Exercise objective
Write out every line of the material as it stands, apart from the pictures.

Dataset excerpt
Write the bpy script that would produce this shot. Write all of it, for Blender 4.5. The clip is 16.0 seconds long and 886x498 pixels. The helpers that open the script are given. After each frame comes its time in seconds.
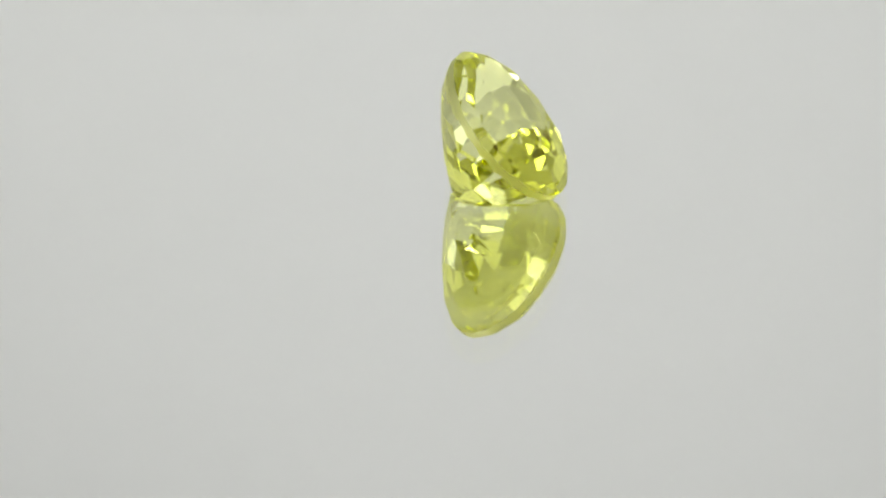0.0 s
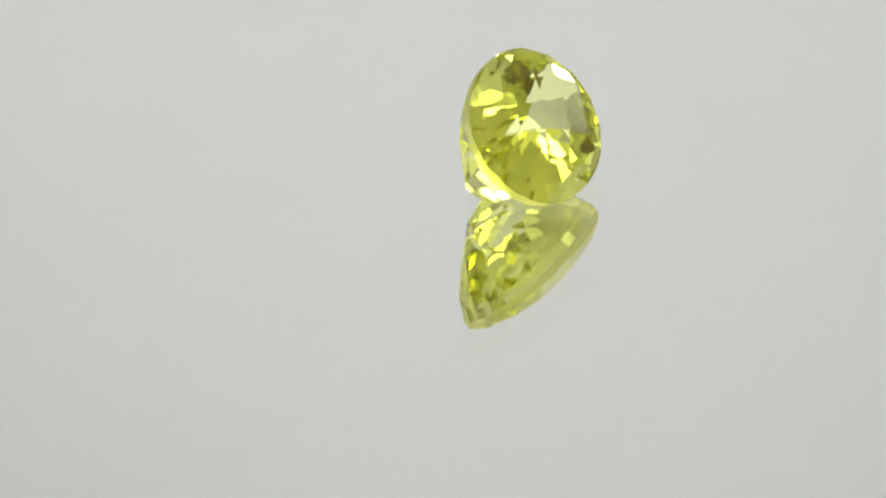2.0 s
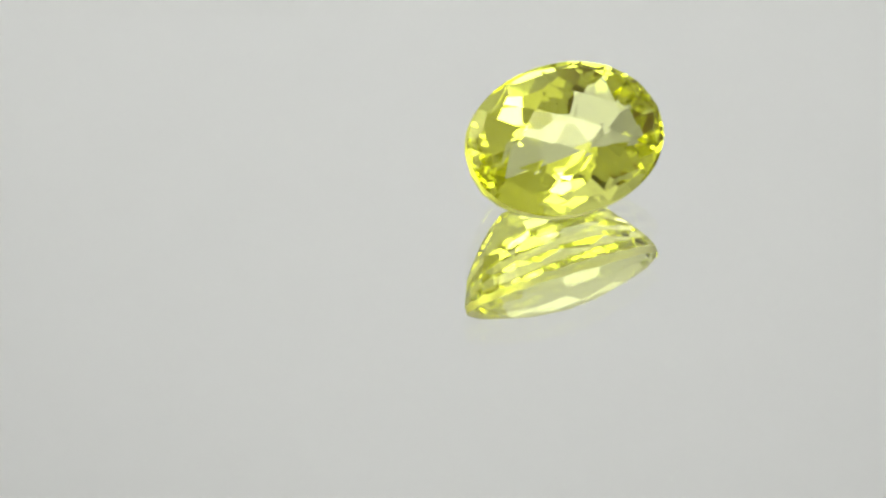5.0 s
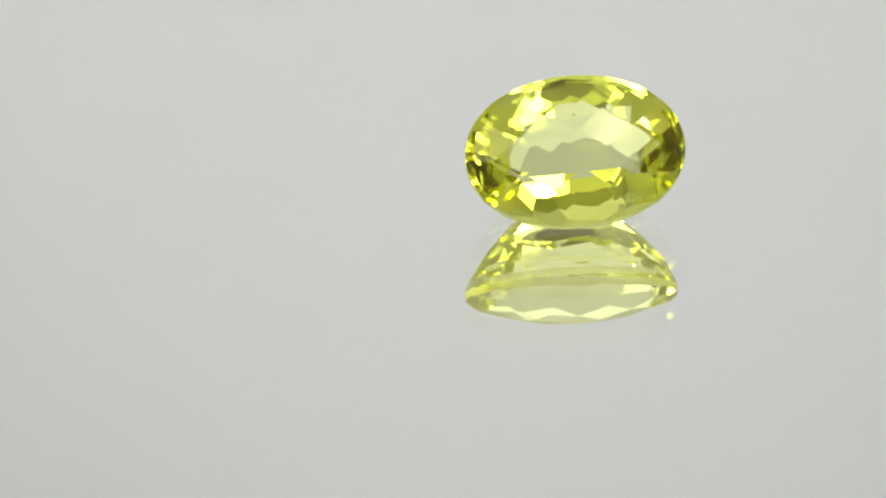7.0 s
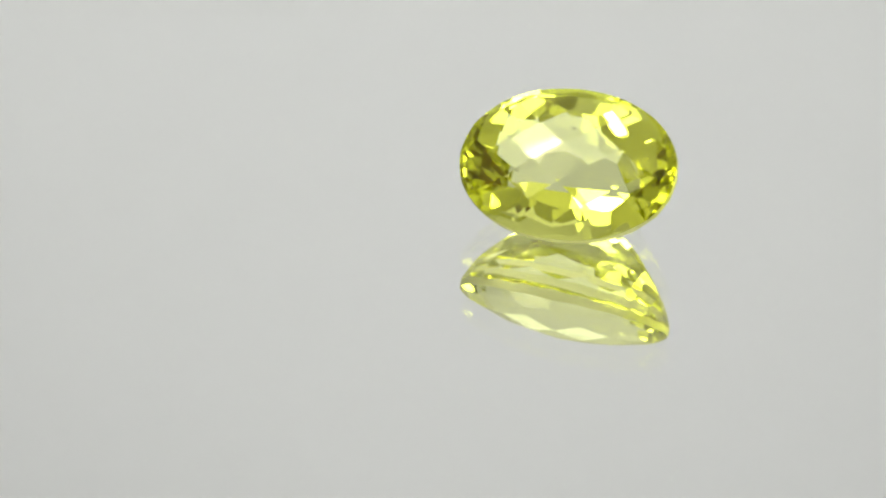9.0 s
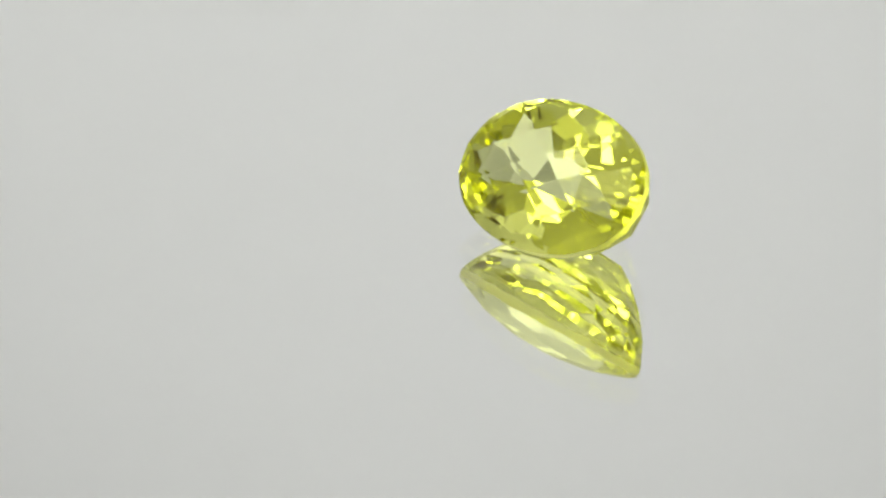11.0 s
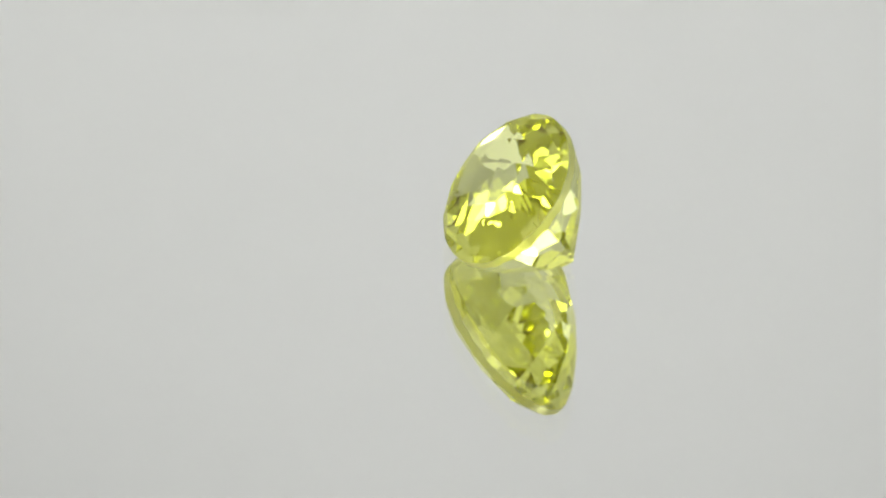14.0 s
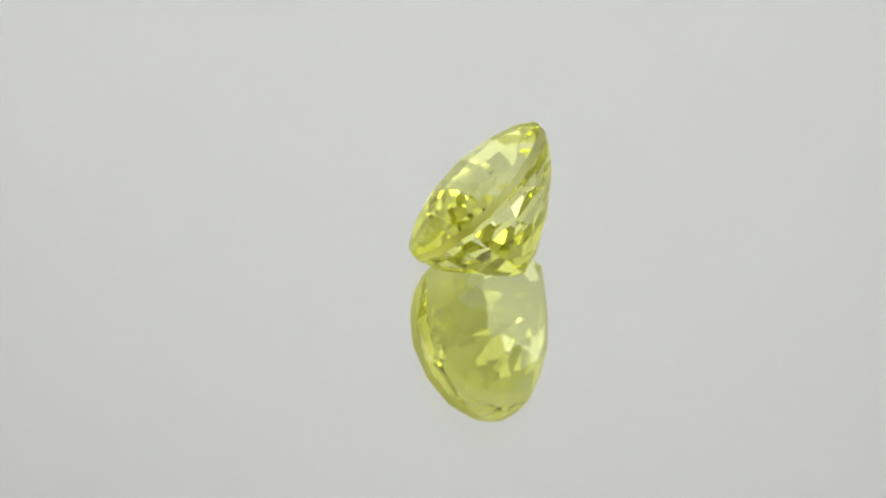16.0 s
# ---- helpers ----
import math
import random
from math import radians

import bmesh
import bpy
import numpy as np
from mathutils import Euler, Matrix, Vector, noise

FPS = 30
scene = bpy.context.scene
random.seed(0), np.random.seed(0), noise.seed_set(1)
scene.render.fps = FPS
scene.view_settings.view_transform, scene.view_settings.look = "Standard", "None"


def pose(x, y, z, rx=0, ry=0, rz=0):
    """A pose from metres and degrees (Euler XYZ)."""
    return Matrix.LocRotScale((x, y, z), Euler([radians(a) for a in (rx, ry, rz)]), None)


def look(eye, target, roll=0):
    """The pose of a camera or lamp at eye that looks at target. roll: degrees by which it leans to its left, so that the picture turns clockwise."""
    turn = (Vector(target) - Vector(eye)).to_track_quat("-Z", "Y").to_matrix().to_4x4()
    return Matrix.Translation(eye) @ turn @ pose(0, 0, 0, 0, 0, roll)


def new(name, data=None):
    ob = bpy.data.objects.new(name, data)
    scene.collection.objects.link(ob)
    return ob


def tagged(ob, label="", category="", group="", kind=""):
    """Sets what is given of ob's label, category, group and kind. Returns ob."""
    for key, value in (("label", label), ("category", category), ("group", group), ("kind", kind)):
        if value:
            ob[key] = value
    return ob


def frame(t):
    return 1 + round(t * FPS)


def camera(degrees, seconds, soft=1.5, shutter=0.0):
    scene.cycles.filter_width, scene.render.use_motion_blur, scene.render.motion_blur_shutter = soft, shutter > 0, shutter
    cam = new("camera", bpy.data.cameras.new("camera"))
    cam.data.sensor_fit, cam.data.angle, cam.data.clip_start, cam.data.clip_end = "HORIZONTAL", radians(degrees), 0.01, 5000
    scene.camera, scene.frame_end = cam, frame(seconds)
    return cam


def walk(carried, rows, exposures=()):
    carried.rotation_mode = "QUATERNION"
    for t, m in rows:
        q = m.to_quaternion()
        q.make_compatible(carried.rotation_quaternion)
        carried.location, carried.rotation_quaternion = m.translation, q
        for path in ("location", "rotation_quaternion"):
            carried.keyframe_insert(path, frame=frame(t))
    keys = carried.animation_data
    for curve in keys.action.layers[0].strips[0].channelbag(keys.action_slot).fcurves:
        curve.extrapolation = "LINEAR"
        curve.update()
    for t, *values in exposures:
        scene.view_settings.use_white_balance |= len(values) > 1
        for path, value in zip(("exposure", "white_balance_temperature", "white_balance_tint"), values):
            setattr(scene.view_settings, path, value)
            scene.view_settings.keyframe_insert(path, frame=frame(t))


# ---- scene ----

Final result
Write the bpy script that would produce this shot. Write all of it, for Blender 4.5. The clip is 16.0 seconds long and 886x498 pixels. The helpers that open the script are given. After each frame comes its time in seconds.
0.0 s
2.0 s
5.0 s
7.0 s
9.0 s
11.0 s
14.0 s
16.0 s
# ---- helpers ----
import math
import random
from math import radians

import bmesh
import bpy
import numpy as np
from mathutils import Euler, Matrix, Vector, noise

FPS = 30
scene = bpy.context.scene
random.seed(0), np.random.seed(0), noise.seed_set(1)
scene.render.fps = FPS
scene.view_settings.view_transform, scene.view_settings.look = "Standard", "None"


def pose(x, y, z, rx=0, ry=0, rz=0):
    """A pose from metres and degrees (Euler XYZ)."""
    return Matrix.LocRotScale((x, y, z), Euler([radians(a) for a in (rx, ry, rz)]), None)


def look(eye, target, roll=0):
    """The pose of a camera or lamp at eye that looks at target. roll: degrees by which it leans to its left, so that the picture turns clockwise."""
    turn = (Vector(target) - Vector(eye)).to_track_quat("-Z", "Y").to_matrix().to_4x4()
    return Matrix.Translation(eye) @ turn @ pose(0, 0, 0, 0, 0, roll)


def new(name, data=None):
    ob = bpy.data.objects.new(name, data)
    scene.collection.objects.link(ob)
    return ob


def tagged(ob, label="", category="", group="", kind=""):
    """Sets what is given of ob's label, category, group and kind. Returns ob."""
    for key, value in (("label", label), ("category", category), ("group", group), ("kind", kind)):
        if value:
            ob[key] = value
    return ob


def frame(t):
    return 1 + round(t * FPS)


def camera(degrees, seconds, soft=1.5, shutter=0.0):
    scene.cycles.filter_width, scene.render.use_motion_blur, scene.render.motion_blur_shutter = soft, shutter > 0, shutter
    cam = new("camera", bpy.data.cameras.new("camera"))
    cam.data.sensor_fit, cam.data.angle, cam.data.clip_start, cam.data.clip_end = "HORIZONTAL", radians(degrees), 0.01, 5000
    scene.camera, scene.frame_end = cam, frame(seconds)
    return cam


def walk(carried, rows, exposures=()):
    carried.rotation_mode = "QUATERNION"
    for t, m in rows:
        q = m.to_quaternion()
        q.make_compatible(carried.rotation_quaternion)
        carried.location, carried.rotation_quaternion = m.translation, q
        for path in ("location", "rotation_quaternion"):
            carried.keyframe_insert(path, frame=frame(t))
    keys = carried.animation_data
    for curve in keys.action.layers[0].strips[0].channelbag(keys.action_slot).fcurves:
        curve.extrapolation = "LINEAR"
        curve.update()
    for t, *values in exposures:
        scene.view_settings.use_white_balance |= len(values) > 1
        for path, value in zip(("exposure", "white_balance_temperature", "white_balance_tint"), values):
            setattr(scene.view_settings, path, value)
            scene.view_settings.keyframe_insert(path, frame=frame(t))


# ---- scene ----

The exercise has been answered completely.